### MATERIAL PROVIDED
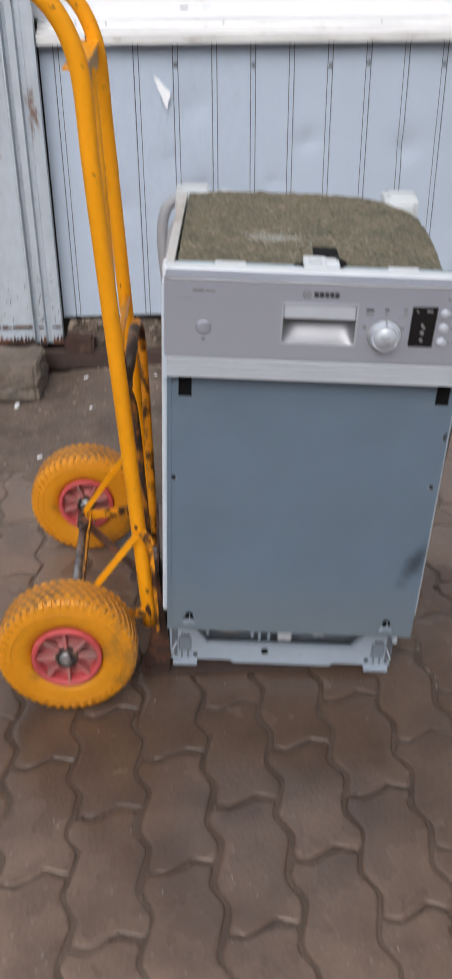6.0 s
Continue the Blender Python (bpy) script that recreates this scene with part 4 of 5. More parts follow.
bars("button_print", PALEPRINT, (0.1870, 0.1890, 0.7780, 0.7805), (0.1925, 0.1985, 0.7765, 0.7825), (0.1900, 0.1960, 0.7550, 0.7605), (0.1890, 0.2000, 0.7375, 0.7405), (0.1890, 0.1980, 0.7335, 0.7362))
bars("button_dot", PRINT, (0.1848, 0.1866, 0.7565, 0.7583), (0.1840, 0.1858, 0.7355, 0.7373))
bars("scratch", PRINT, (0.1745, 0.1790, 0.7995, 0.8010), (0.1950, 0.1975, 0.8000, 0.8010), (0.2055, 0.2110, 0.8000, 0.8008))

# base with the open service slot
PY = 0.082
bm = bmesh.new()
outline = [(-0.2215, 0.006), (-0.172, 0.006), (-0.105, 0.006), (-0.098, -0.001), (0.090, -0.001), (0.097, 0.006), (0.2085, 0.006), (0.2085, 0.150),
           (0.168, 0.150), (0.152, 0.078), (0.130, 0.046), (-0.150, 0.046), (-0.169, 0.078), (-0.178, 0.150), (-0.2215, 0.150)]
prism(bm, outline, PY, PY + 0.012, "y")
bmesh.ops.triangulate(bm, faces=[f for f in bm.faces if len(f.verts) > 4])
base = part("base", bm, GREYPLASTIC, dish, "grey-blue plastic base with an open slot")
part("base_shelf", boxes((-0.2215, 0.2085, PY + 0.012, 0.535, 0.004, 0.016, 0.002), (-0.2235, -0.212, PY + 0.001, 0.535, 0.006, 0.168, 0.002), (0.200, 0.2095, PY + 0.001, 0.535, 0.006, 0.150, 0.002),
                         (-0.212, 0.200, 0.523, 0.534, 0.016, 0.10, 0.001)), GREYPLASTIC, base)
part("slot_edge", boxes((-0.160, 0.140, PY + 0.0125, PY + 0.0165, 0.036, 0.0480, 0)), BLACK, base, "dark edge inside the slot")
for x in (-0.1505, -0.063):
    part("slot_frame", boxes((x - 0.0033, x + 0.0033, PY + 0.020, PY + 0.024, 0.047, 0.150, 0.002)), GREYPLASTIC, base)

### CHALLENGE
Your task is to print the lines from the one containing "Continue the Blender" through the one containing "0.2110, 0.8000, 0.8008))", exactly and with nothing added.

### ANSWER FOR THIS EXERCISE
Continue the Blender Python (bpy) script that recreates this scene with part 4 of 5. More parts follow.
bars("button_print", PALEPRINT, (0.1870, 0.1890, 0.7780, 0.7805), (0.1925, 0.1985, 0.7765, 0.7825), (0.1900, 0.1960, 0.7550, 0.7605), (0.1890, 0.2000, 0.7375, 0.7405), (0.1890, 0.1980, 0.7335, 0.7362))
bars("button_dot", PRINT, (0.1848, 0.1866, 0.7565, 0.7583), (0.1840, 0.1858, 0.7355, 0.7373))
bars("scratch", PRINT, (0.1745, 0.1790, 0.7995, 0.8010), (0.1950, 0.1975, 0.8000, 0.8010), (0.2055, 0.2110, 0.8000, 0.8008))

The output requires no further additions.